[START OF DATA PROVIDED]

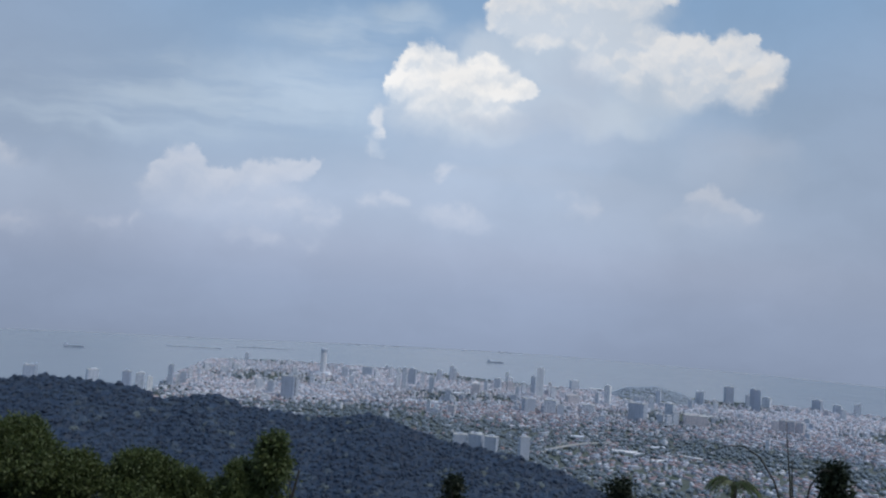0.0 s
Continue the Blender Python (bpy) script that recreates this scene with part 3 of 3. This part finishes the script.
tower(1622, 2603, 22.1, 17.7, 44.1, "pale")


def mid_rises():
    rng = np.random.default_rng(5)
    x, y, r = town_spots(rng, 800, 1900, -13, 32)
    core = rng.random(len(x)) < np.exp(-((r - 2650) / 420) ** 2)
    x, y = x[core][:105], y[core][:105]
    styles = ["pale", "pale", "grey", "peach", "pale", "grey"]
    for k in range(len(x)):
        w = rng.uniform(9, 20)
        tower(x[k], y[k], w, rng.uniform(8, 14), rng.uniform(9, 24) if k % 6 else rng.uniform(26, 40), styles[k % 6])


mid_rises()


def side_fins(x, y, w, h):
    """Two raised fins that stand over the ends of a roof."""
    block = min((o for o in scene.objects if o.name.startswith("tower_block")), key=lambda o: (o.location.x - x) ** 2 + (o.location.y - y) ** 2)
    for s in (-1, 1):
        bm = bmesh.new()
        box(bm, s * w * 0.45, 0, h, w * 0.10, w * 0.5, 6.0)
        part("roof_fin", bm, PAINT["grey"], block)


side_fins(-947, 2202, 31.0, 35.7)


def houses():
    rng = np.random.default_rng(21)
    x, y, r = town_spots(rng, 74000, 1080, -30, 34)
    quarter = np.sin(x * 0.011 + 1.3) * np.cos(y * 0.007) + np.sin((x + y) * 0.0046)
    green = np.sin(x * 0.0083 + 2.0 * np.sin(y * 0.004)) + np.sin(y * 0.0107 + x * 0.003)
    p = np.clip(0.50 - 0.34 * green, 0.03, 1) * np.where(r > 2150, 1.5, 0.36 + 0.34 * smooth(r, 1700, 2150))
    grove = np.exp(-((np.degrees(np.arctan2(x, y)) - 8) / 6.5) ** 2 - ((r - 1620) / 340) ** 2)
    p = p * (1 - 0.75 * grove)
    keep = rng.random(len(x)) < p
    x, y, r, quarter = x[keep], y[keep], r[keep], quarter[keep]
    turn = np.round(quarter * 2) * 0.55 + rng.normal(0, 0.05, len(x)) + np.where(rng.random(len(x)) < 0.3, np.pi / 2, 0)
    w = rng.uniform(8, 19, len(x)) * np.where(rng.random(len(x)) < 0.06, 2.2, 1.0)
    d = rng.uniform(6, 9.5, len(x))
    h = rng.uniform(2.6, 5.0, len(x)) + np.where(r > 2300, rng.uniform(0, 3.5, len(x)), 0)
    rise = rng.uniform(1.2, 2.6, len(x))
    far = 0.70 - 0.16 * smooth(r, 1700, 2500)
    w, d = w * far, d * far
    z = land(x, y)
    order = np.argsort(r)
    near, rest = order[:300], order[300:]
    # beyond this distance houses take the haze-paled colours
    hazed = r[rest] + rng.normal(0, 120, len(rest)) > 2350 - 260 * smooth(-x[rest], -200, 300)
    for q, name, words, mats in ((rest[~hazed], "town_houses", "low town houses with terracotta, grey and white roofs among trees", [WALLS, ROOFS]),
                                 (rest[hazed], "old_town_houses", "tight rows of far shop houses, walls and roofs paled as by haze", [HAZED_WALLS, HAZED_ROOFS])):
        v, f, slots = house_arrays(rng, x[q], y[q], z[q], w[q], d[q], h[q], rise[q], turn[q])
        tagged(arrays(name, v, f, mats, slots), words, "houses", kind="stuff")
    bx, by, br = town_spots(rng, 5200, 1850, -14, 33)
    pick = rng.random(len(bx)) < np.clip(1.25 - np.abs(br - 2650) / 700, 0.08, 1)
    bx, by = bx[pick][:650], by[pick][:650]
    n = len(bx)
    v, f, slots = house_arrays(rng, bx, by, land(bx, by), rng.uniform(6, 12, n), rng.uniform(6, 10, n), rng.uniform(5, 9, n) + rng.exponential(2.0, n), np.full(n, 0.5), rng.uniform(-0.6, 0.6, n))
    tagged(arrays("town_blocks", v, f, [BLOCKS, HAZED_ROOFS], slots), "pale flat-roofed shop blocks and flats crowding the town", "blocks", kind="stuff")
    one = np.zeros(1)
    for k in near:
        ob = tagged(new("house"), "low plastered house with a hipped roof among trees", "house", "houses at the foot of the hill")
        ob.location = (x[k], y[k], z[k])
        ob.rotation_euler[2] = turn[k]
        v, f, s = house_arrays(rng, one, one, one, w[k:k + 1], d[k:k + 1], h[k:k + 1], rise[k:k + 1], one)
        arrays("wall", v[:8], f[s == 0], [WALLS], parent=ob)
        arrays("roof", v[8:], f[s == 1] - 8, [ROOFS], parent=ob)
    return


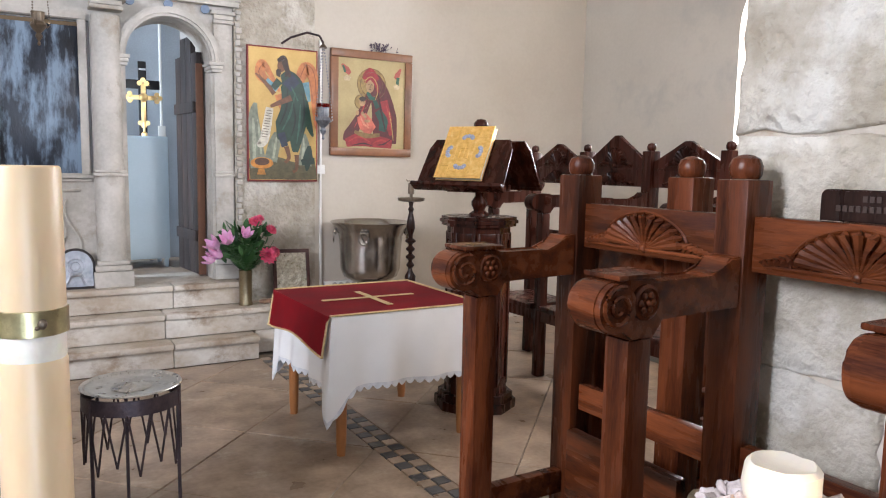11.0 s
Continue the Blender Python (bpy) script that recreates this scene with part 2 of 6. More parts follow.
PAPER = material("paper", (0.82, 0.83, 0.86), (0.78, 0.79, 0.82), 5, 0.7, 0, 0.02)
PAGES = material("page_edges", (0.82, 0.77, 0.66), (0.70, 0.64, 0.52), 6, 0.8, 0, 0.5, 300, stretch=(0.1, 0.1, 4))
INK = material("grey_ink", (0.18, 0.18, 0.20), None, 20, 0.8)
WHITEPAINT = material("white_paint", (0.66, 0.78, 0.86), (0.60, 0.72, 0.80), 3, 0.45, 0, 0.02)
BLACKPAINT = material("black_paint", (0.012, 0.011, 0.012), (0.02, 0.018, 0.018), 8, 0.35)
# the blue-grey stain paints in sky reflections on the dark glossy panel
PANEL = material("icon_panel_sky_streaks", (0.03, 0.036, 0.05), (0.012, 0.014, 0.02), 9, 0.22, 0, 0.9, 70, (0.21, 0.28, 0.37), 3.2, 0.45, (2.2, 1, 0.6), rough_vary=0.12, bump_dist=0.006)
YELLOW = material("yellow_flag", (0.72, 0.45, 0.015), (0.66, 0.40, 0.012), 4, 0.7, 0, 0.1, 160, sheen=0.2)
PLASTIC = material("white_plastic", (0.74, 0.72, 0.68), (0.70, 0.68, 0.64), 8, 0.45)
ICONGOLD = material("icon_gold_leaf", (0.46, 0.31, 0.11), (0.36, 0.235, 0.075), 5, 0.42, 0.45, 0.05, 60)
GRASS = material("outdoor_ground", (0.30, 0.27, 0.20), (0.22, 0.20, 0.13), 1.5, 0.9, 0, 0.3, 20)
LEAF = material("leaf", (0.075, 0.17, 0.05), (0.03, 0.08, 0.025), 14, 0.5, 0, 0.1, 60, vary=0.3)
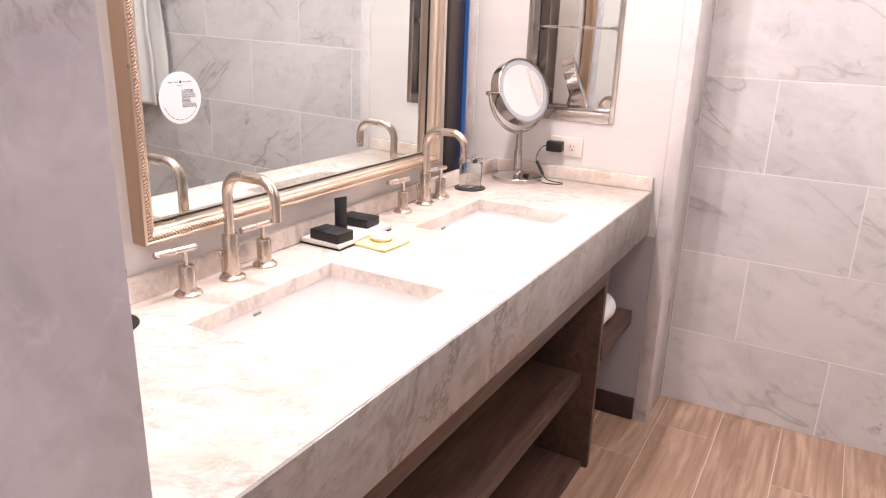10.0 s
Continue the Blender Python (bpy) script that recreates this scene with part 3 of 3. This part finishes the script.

[END OF DATA PROVIDED]

AIM OF THE EXERCISE:
Quote the data exactly, leaving every image out of the copy.

PROBLEM SOLUTION:
0.0 s
Continue the Blender Python (bpy) script that recreates this scene with part 3 of 3. This part finishes the script.
tower(1622, 2603, 22.1, 17.7, 44.1, "pale")


def mid_rises():
    rng = np.random.default_rng(5)
    x, y, r = town_spots(rng, 800, 1900, -13, 32)
    core = rng.random(len(x)) < np.exp(-((r - 2650) / 420) ** 2)
    x, y = x[core][:105], y[core][:105]
    styles = ["pale", "pale", "grey", "peach", "pale", "grey"]
    for k in range(len(x)):
        w = rng.uniform(9, 20)
        tower(x[k], y[k], w, rng.uniform(8, 14), rng.uniform(9, 24) if k % 6 else rng.uniform(26, 40), styles[k % 6])


mid_rises()


def side_fins(x, y, w, h):
    """Two raised fins that stand over the ends of a roof."""
    block = min((o for o in scene.objects if o.name.startswith("tower_block")), key=lambda o: (o.location.x - x) ** 2 + (o.location.y - y) ** 2)
    for s in (-1, 1):
        bm = bmesh.new()
        box(bm, s * w * 0.45, 0, h, w * 0.10, w * 0.5, 6.0)
        part("roof_fin", bm, PAINT["grey"], block)


side_fins(-947, 2202, 31.0, 35.7)


def houses():
    rng = np.random.default_rng(21)
    x, y, r = town_spots(rng, 74000, 1080, -30, 34)
    quarter = np.sin(x * 0.011 + 1.3) * np.cos(y * 0.007) + np.sin((x + y) * 0.0046)
    green = np.sin(x * 0.0083 + 2.0 * np.sin(y * 0.004)) + np.sin(y * 0.0107 + x * 0.003)
    p = np.clip(0.50 - 0.34 * green, 0.03, 1) * np.where(r > 2150, 1.5, 0.36 + 0.34 * smooth(r, 1700, 2150))
    grove = np.exp(-((np.degrees(np.arctan2(x, y)) - 8) / 6.5) ** 2 - ((r - 1620) / 340) ** 2)
    p = p * (1 - 0.75 * grove)
    keep = rng.random(len(x)) < p
    x, y, r, quarter = x[keep], y[keep], r[keep], quarter[keep]
    turn = np.round(quarter * 2) * 0.55 + rng.normal(0, 0.05, len(x)) + np.where(rng.random(len(x)) < 0.3, np.pi / 2, 0)
    w = rng.uniform(8, 19, len(x)) * np.where(rng.random(len(x)) < 0.06, 2.2, 1.0)
    d = rng.uniform(6, 9.5, len(x))
    h = rng.uniform(2.6, 5.0, len(x)) + np.where(r > 2300, rng.uniform(0, 3.5, len(x)), 0)
    rise = rng.uniform(1.2, 2.6, len(x))
    far = 0.70 - 0.16 * smooth(r, 1700, 2500)
    w, d = w * far, d * far
    z = land(x, y)
    order = np.argsort(r)
    near, rest = order[:300], order[300:]
    # beyond this distance houses take the haze-paled colours
    hazed = r[rest] + rng.normal(0, 120, len(rest)) > 2350 - 260 * smooth(-x[rest], -200, 300)
    for q, name, words, mats in ((rest[~hazed], "town_houses", "low town houses with terracotta, grey and white roofs among trees", [WALLS, ROOFS]),
                                 (rest[hazed], "old_town_houses", "tight rows of far shop houses, walls and roofs paled as by haze", [HAZED_WALLS, HAZED_ROOFS])):
        v, f, slots = house_arrays(rng, x[q], y[q], z[q], w[q], d[q], h[q], rise[q], turn[q])
        tagged(arrays(name, v, f, mats, slots), words, "houses", kind="stuff")
    bx, by, br = town_spots(rng, 5200, 1850, -14, 33)
    pick = rng.random(len(bx)) < np.clip(1.25 - np.abs(br - 2650) / 700, 0.08, 1)
    bx, by = bx[pick][:650], by[pick][:650]
    n = len(bx)
    v, f, slots = house_arrays(rng, bx, by, land(bx, by), rng.uniform(6, 12, n), rng.uniform(6, 10, n), rng.uniform(5, 9, n) + rng.exponential(2.0, n), np.full(n, 0.5), rng.uniform(-0.6, 0.6, n))
    tagged(arrays("town_blocks", v, f, [BLOCKS, HAZED_ROOFS], slots), "pale flat-roofed shop blocks and flats crowding the town", "blocks", kind="stuff")
    one = np.zeros(1)
    for k in near:
        ob = tagged(new("house"), "low plastered house with a hipped roof among trees", "house", "houses at the foot of the hill")
        ob.location = (x[k], y[k], z[k])
        ob.rotation_euler[2] = turn[k]
        v, f, s = house_arrays(rng, one, one, one, w[k:k + 1], d[k:k + 1], h[k:k + 1], rise[k:k + 1], one)
        arrays("wall", v[:8], f[s == 0], [WALLS], parent=ob)
        arrays("roof", v[8:], f[s == 1] - 8, [ROOFS], parent=ob)
    return


11.0 s
Continue the Blender Python (bpy) script that recreates this scene with part 2 of 6. More parts follow.
PAPER = material("paper", (0.82, 0.83, 0.86), (0.78, 0.79, 0.82), 5, 0.7, 0, 0.02)
PAGES = material("page_edges", (0.82, 0.77, 0.66), (0.70, 0.64, 0.52), 6, 0.8, 0, 0.5, 300, stretch=(0.1, 0.1, 4))
INK = material("grey_ink", (0.18, 0.18, 0.20), None, 20, 0.8)
WHITEPAINT = material("white_paint", (0.66, 0.78, 0.86), (0.60, 0.72, 0.80), 3, 0.45, 0, 0.02)
BLACKPAINT = material("black_paint", (0.012, 0.011, 0.012), (0.02, 0.018, 0.018), 8, 0.35)
# the blue-grey stain paints in sky reflections on the dark glossy panel
PANEL = material("icon_panel_sky_streaks", (0.03, 0.036, 0.05), (0.012, 0.014, 0.02), 9, 0.22, 0, 0.9, 70, (0.21, 0.28, 0.37), 3.2, 0.45, (2.2, 1, 0.6), rough_vary=0.12, bump_dist=0.006)
YELLOW = material("yellow_flag", (0.72, 0.45, 0.015), (0.66, 0.40, 0.012), 4, 0.7, 0, 0.1, 160, sheen=0.2)
PLASTIC = material("white_plastic", (0.74, 0.72, 0.68), (0.70, 0.68, 0.64), 8, 0.45)
ICONGOLD = material("icon_gold_leaf", (0.46, 0.31, 0.11), (0.36, 0.235, 0.075), 5, 0.42, 0.45, 0.05, 60)
GRASS = material("outdoor_ground", (0.30, 0.27, 0.20), (0.22, 0.20, 0.13), 1.5, 0.9, 0, 0.3, 20)
LEAF = material("leaf", (0.075, 0.17, 0.05), (0.03, 0.08, 0.025), 14, 0.5, 0, 0.1, 60, vary=0.3)
10.0 s
Continue the Blender Python (bpy) script that recreates this scene with part 3 of 3. This part finishes the script.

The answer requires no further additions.